Split text into equal-sized chunks of length width

This is a simplified version of textwrap.fill.

The code is adapted from: http://stackoverflow.com/questions/11781261

Parameters:
  • text (string) – The text to split
  • width (int) – The (exact) length of each line after splitting
Returns:

split_str – A single string with lines of length width (except possibly the last line)

Return type:

string

pyllars.string_utils.split(s: str, delimiters: Iterable[str], maxsplit: int = 0) → List[str][source]

Split s on any of the given delimiters

This code is adapted from: http://stackoverflow.com/questions/4998629/

Parameters:
  • s (string) – The string to split
  • delimiters (list of strings) – The strings to use as delimiters
  • maxsplit (int) – The maximum number of splits (or 0 for no limit)
Returns:

splits – the split strings

Return type:

list of strings

pyllars.string_utils.str2bool(s: str) → bool[source]

Convert s to a boolean value, if possible

Parameters:s (string) – A string which may represent a boolean value
Returns:bool_sTrue if s is in _TRUE_STRING, and False otherwise
Return type:boolean
pyllars.string_utils.trim_sequence(seq: str, maxlen: int, align: str = 'end') → str[source]

Trim seq to at most maxlen characters using align strategy

Parameters:
  • seq (str) – The (amino acid) sequence
  • maxlen (int) – The maximum length
  • align (str) – The strategy for trimming the string.

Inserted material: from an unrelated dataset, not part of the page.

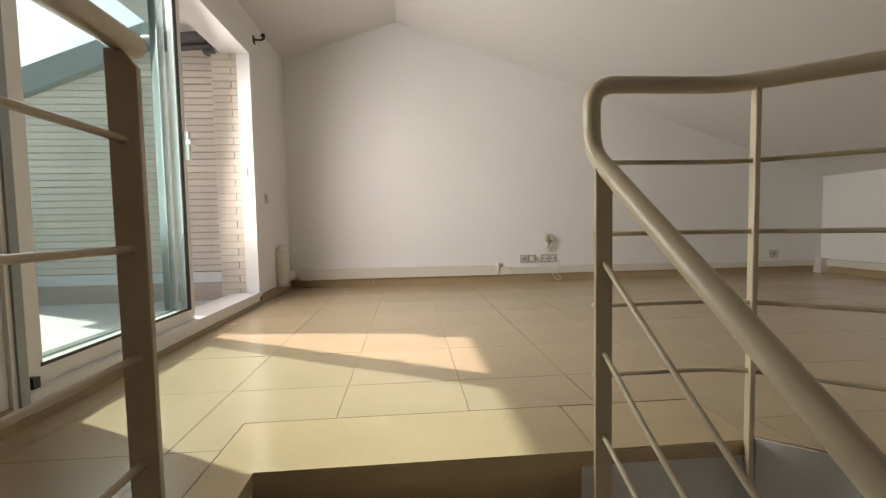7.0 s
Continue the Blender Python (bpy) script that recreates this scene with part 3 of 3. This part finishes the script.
def brick_wall(name, label, origin, along, length, height, depth, roof=None, BLEN=BLEN, JOINT=JOINT, bed=MORTAR):
    """A wall of long thin bricks from the origin along a direction on plan; roof(u) gives its top."""
    ob = thing(name, label, "wall", at=origin)
    ob["kind"] = "structure"
    ob.rotation_euler = (0, 0, along)
    tops = [(0, height), (length, height)] if roof is None else [(0, roof(0)), (length, roof(length))]
    core = slab_xz([(0.004, 0), (length - 0.004, 0), (length - 0.004, tops[1][1] - 0.004), (0.004, tops[0][1] - 0.004)], 0.008, depth)
    part("mortar", core, bed, ob)
    meshes = {}
    singles, rest = [], bmesh.new()
    row = 0
    z = 0.0
    while z < max(h for _, h in tops):
        u = -BLEN / 2 if row % 2 else 0.0
        while u < length:
            a, b = max(u, 0), min(u + BLEN - JOINT, length)
            if roof is not None:
                a = max(a, (z + COURSE - tops[0][1]) * length / (tops[1][1] - tops[0][1]))
            limit = height if roof is None else max(roof(a), roof(b))
            if b - a > 0.03 and z + COURSE - JOINT < limit:
                singles.append((a, b, z))
            u += BLEN
        row += 1
        z += COURSE
    for a, b, z in singles[:300]:
        key = round(b - a, 3)
        if key not in meshes:
            meshes[key] = mesh_of("brick", bevel(boxes((0, b - a, 0, 0.05, 0, COURSE - JOINT)), 0.003, 1), BRICK)
        br = new("brick", meshes[key])
        br.parent, br.location = ob, (a, rng.uniform(-0.0015, 0.0015), z)
    for a, b, z in singles[300:]:
        box(rest, a, b, rng.uniform(-0.0015, 0.0015), 0.05, z, z + COURSE - JOINT)
    if len(singles) > 300:
        tagged(part("brickwork", rest, BRICK, ob), kind="stuff")
    return ob


YW, TZ, PIER_X = 2.50, 0.02, -1.065
roof_line = lambda u: 1.535 + 0.39 * u
brick_wall("terrace_pier", "cream brick pier beside the terrace door", (PIER_X, 2.350, TZ), 0.0, WX - 0.09 - PIER_X, 2.12, 0.13)
wall_ob = brick_wall("terrace_wall", "cream brick side wall of the terrace with a sloping top", (-2.95, YW, TZ + 0.24), 0.0, 1.92, 3.0, 0.25, lambda u: roof_line(u) - TZ - 0.24, 4.0, 0.009, DARK_MORTAR)
part("plinth", bevel(boxes((0.0, 1.92, -0.02, 0.25, -0.09, -0.005)), 0.008, 1), WHITE_PVC, wall_ob, "white painted plinth")
part("skirting_piece", bevel(boxes((0.0, 1.92, -0.012, 0.25, -0.24, -0.092)), 0.004, 1), MORTAR, wall_ob, "sandy stone skirting")
cap = lambda u, up: roof_line(u) - TZ - 0.24 + up
part("coping", slab_xz([(-0.1, cap(-0.1, -0.055)), (1.92, cap(1.92, -0.055)), (1.92, cap(1.92, 0.14)), (-0.1, cap(-0.1, 0.14))], -0.07, 0.35), ROOF, wall_ob, "grey metal roof edge")
structure("terrace_lintel", boxes((-1.49, WX - 0.25, 0.21, 2.75, 2.14, 2.40)), WHITE_PVC, "white eave soffit above the terrace door", "eave")
structure("terrace_parapet", boxes((-3.05, -2.95, 0.1, 2.5, -0.3, 0.55)), WHITE_PVC, "low white terrace parapet", "parapet")
awn = thing("awning", "dark folded awning fixed under the eave", "awning", at=(-1.27, 2.32, 2.0))
part("cassette", tube([(-0.25, 0.0, 0.0), (0.23, 0.0, 0.05)], 0.055, 12), AWNING, awn)
part("arm", tube(rounded([(-0.25, -0.02, -0.03), (-0.05, -0.05, -0.06), (0.22, -0.02, -0.02)], 0.05, 4), 0.02, 8), AWNING, awn)
part("bracket", boxes((0.16, 0.24, 0.0, 0.07, -0.06, 0.10)), AWNING, awn)


# ---- floor tiles of the upper room ----
floor_ob = bpy.data.objects["floor"]
TX, TY, TP = 0.175, 1.355, 0.42


def clipped(poly, region):
    """A convex polygon cut by a convex region (counter-clockwise)."""
    for (ax, ay), (bx, by) in zip(region, region[1:] + region[:1]):
        side = lambda p: (bx - ax) * (p[1] - ay) - (by - ay) * (p[0] - ax)
        out = []
        for p, q in zip(poly, poly[1:] + poly[:1]):
            sp, sq = side(p), side(q)
            if sp >= 0:
                out.append(p)
            if (sp >= 0) != (sq >= 0):
                t = sp / (sp - sq)
                out.append((p[0] + t * (q[0] - p[0]), p[1] + t * (q[1] - p[1])))
        poly = out
        if len(poly) < 3:
            return []
    return poly


REGIONS = [[(WX, 0.25), (EX, 0.25), (EX, NY), (WX, NY)], [(WX, SY), (-0.103, SY), (-0.103, 0.25), (WX, 0.25)],
           [(1.348, 0.0), (2.2, -0.69), (2.2, 0.25), (1.348, 0.25)], [(2.2, SY), (EX, SY), (EX, 0.25), (2.2, 0.25)]]
part("grout", boxes((WX, EX, 0.249, NY, -0.042, -0.0025), (WX, -0.104, SY, 0.249, -0.042, -0.0025), (2.199, EX, SY, 0.249, -0.042, -0.0025)), GROUT, floor_ob)
part("grout", prism([(1.346, -0.004), (2.199, -0.695), (2.199, 0.249), (1.346, 0.249)], -0.042, -0.0025), GROUT, floor_ob)
whole = None
for i in range(-3, 13):
    for j in range(-10, 6):
        x0, y0 = TX + TP * i + 0.0011, TY + TP * j + 0.0011
        s = TP - 0.0022
        cell = [(x0, y0), (x0 + s, y0), (x0 + s, y0 + s), (x0, y0 + s)]
        polys = [p for p in (clipped(cell, r) for r in REGIONS) if p]
        polys = [p for p in polys if max(q[0] for q in p) - min(q[0] for q in p) > 0.004 and max(q[1] for q in p) - min(q[1] for q in p) > 0.004]
        if not polys:
            continue
        if len(polys) == 1 and len(polys[0]) == 4 and abs(polys[0][2][0] - polys[0][0][0] - s) < 1e-6 and abs(polys[0][2][1] - polys[0][0][1] - s) < 1e-6:
            if whole is None:
                whole = mesh_of("tile", bevel(boxes((0, s, 0, s, -0.042, 0)), 0.0015, 1), TILE)
            t_ = new("tile", whole)
            t_.parent, t_.location = floor_ob, (x0, y0, rng.uniform(-0.0004, 0.0004))
        else:
            bm = bmesh.new()
            for p in polys:
                prism(p, -0.042, 0, bm)
            part("tile", bm, TILE, floor_ob)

Valid options are start, end, and center
Returns:

trimmed_seq – The trimmed string. In case seq was already an appropriate length, it will not be changed. So trimmed_seq could be shorter than maxlen.

Return type:

str

pyllars.string_utils.try_parse_float(s: str) → Optional[float][source]

Convert s to a float, if possible

Parameters:s (string) – A string which may represent a float
Returns:
  • float_s (float) – A float
  • — OR —
  • None – If s cannot be parsed into a float.
pyllars.string_utils.try_parse_int(s: str) → Optional[int][source]

Convert s to an integer, if possible

Parameters:s (string) – A string which may represent an integer
Returns:
  • int_s (int) – An integer
  • — OR —
  • None – If s cannot be parsed into an int.